Conder did not simply study the Tokens; he also issued his own tokens to advertise his own drapery business. At the time the British Government did not issue low value coins as they had not been required. However the changes in the way the population worked was changing and there was a large demand throughout the country for low value coins. Many businesses were encouraged to create their own coins. The token illustrated was a provincial token issued by Conder's own business. The token carries the message Payable at Conder's Drapery Warehouse Ipswich and on the other side Ipswich Cross. That side shows Ipswich Cross and is dated 1794.

===Church historian===
Conder was also known for his knowledge of the history of dissenting churches and meeting houses and had contemplated writing on that subject. As it was he was a major contributor to a work by a Mr Wilson on the history and antiquities of churches in the London area.

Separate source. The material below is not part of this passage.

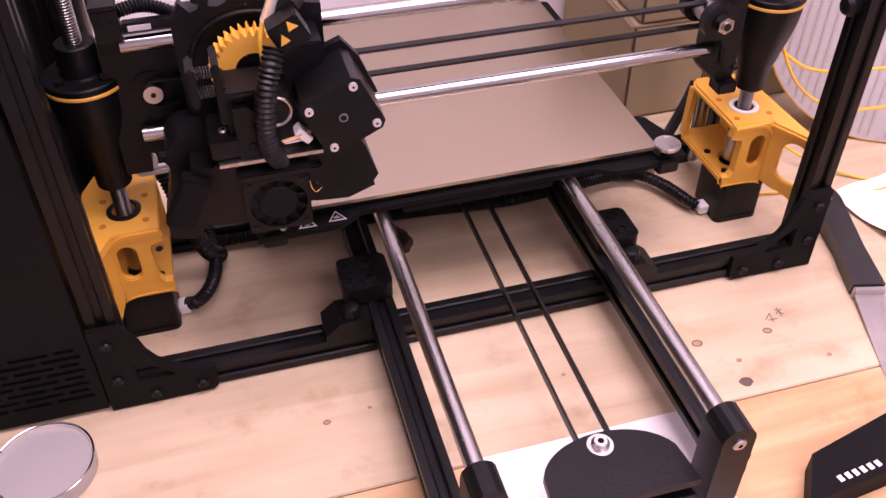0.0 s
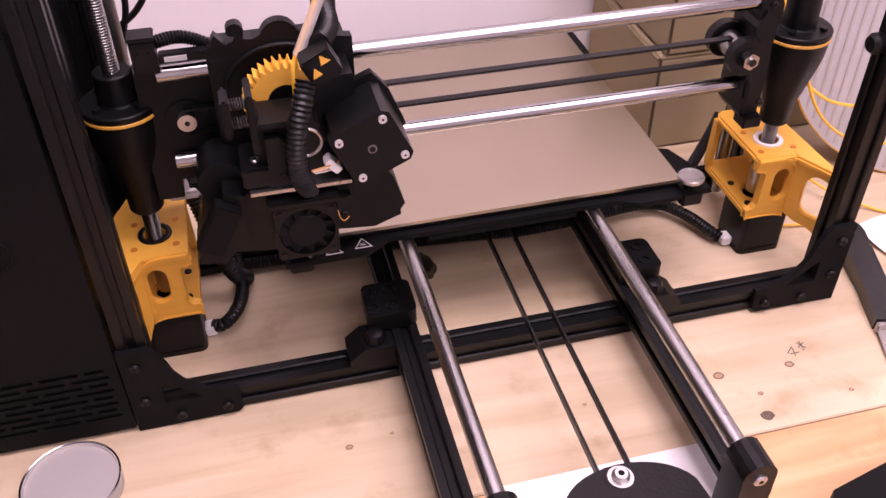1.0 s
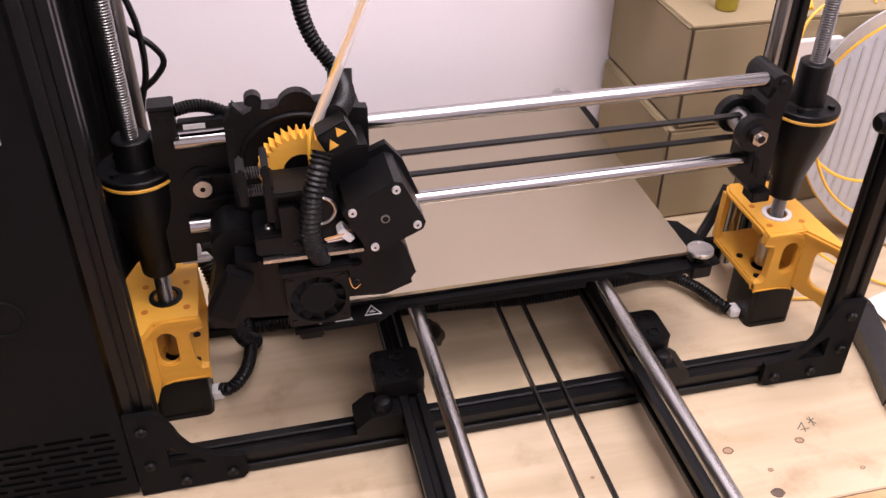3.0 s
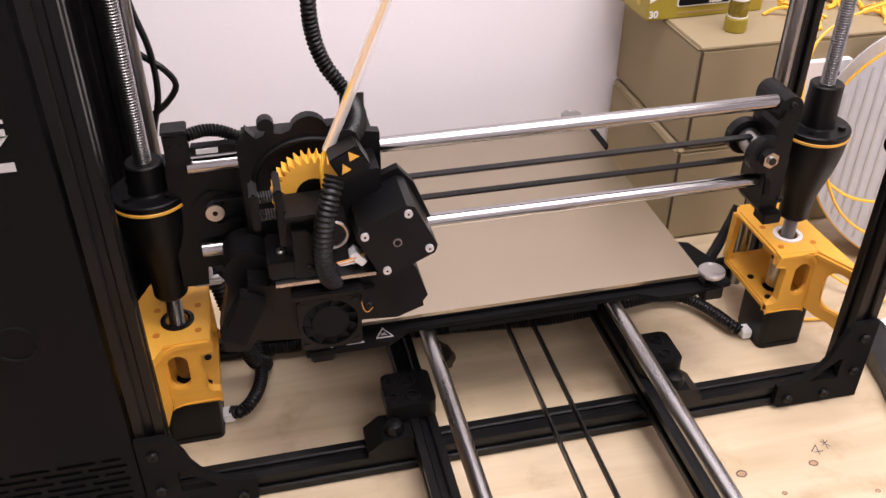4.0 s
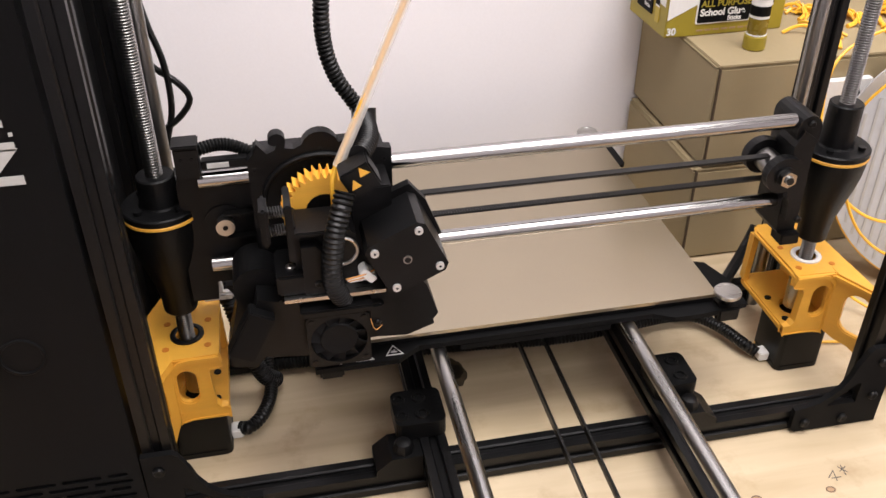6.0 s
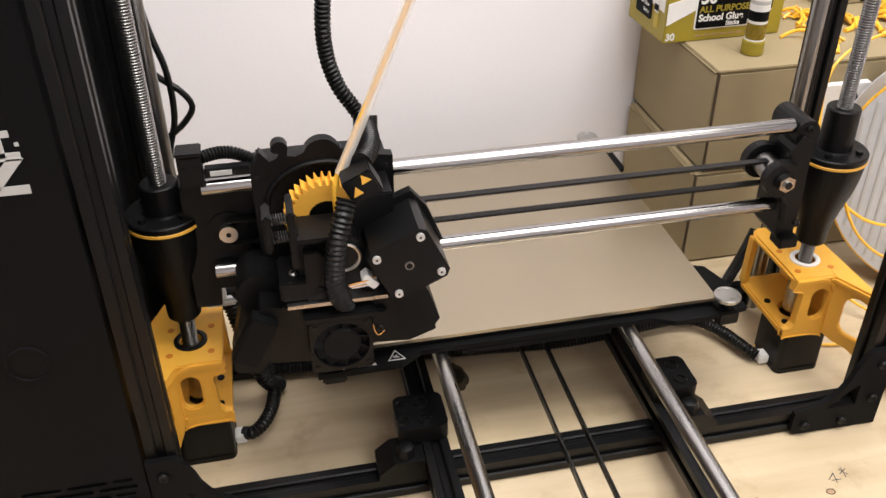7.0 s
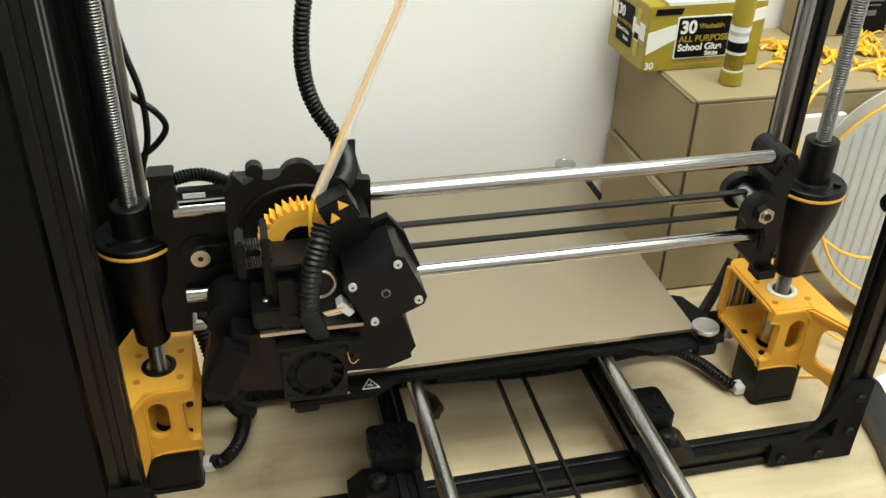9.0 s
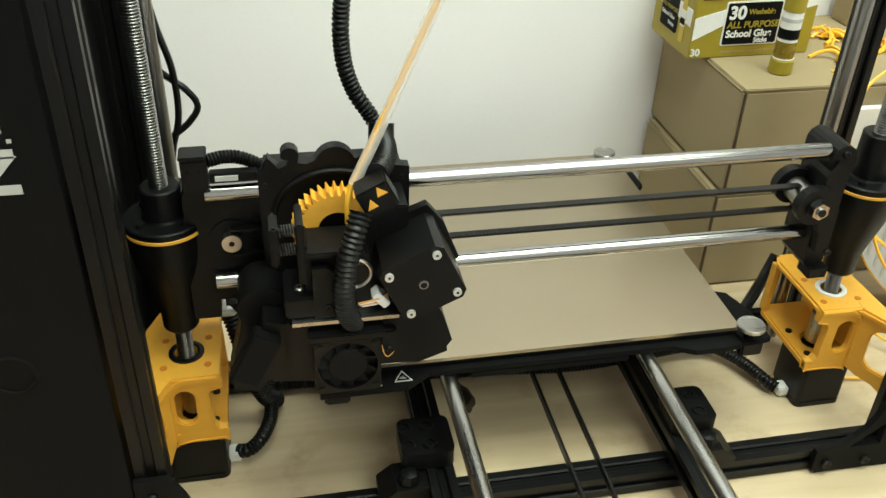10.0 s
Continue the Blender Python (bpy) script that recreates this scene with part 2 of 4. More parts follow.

===Conder family genealogist===
James is also credited with completing a book on genealogy called The Conder Family which had been started by his father, John Conder. James completed the work, added details of his own father's life, and had it published in his father's name.

===Death===
Conder died after an internal abscess ruptured and caused him twelve hours of severe pain. He was buried in the meeting house in Tacket Street in Ipswich.

==Ipswich Hoard==
Forty years after his death, his house at the corner of Old Buttermarket and White Hart Lane was demolished, and a hoard of Anglo-Saxon coins was discovered buried ten feet beneath the doorstep.

==Conder family==
The Conder family, stemming from his father, John Conder, has produced many prominent individuals.

Conder's nephew was Josiah Conder, a leading author, editor and abolitionist.

==Bibliography==
- Conder, James. An arrangement of Provincial Coins, tokens, and medalets issued in Great Britain, Ireland, and the colonies, within the last twenty years, from the farthing to the penny size. Ipswich: G. Jermyn, 1798.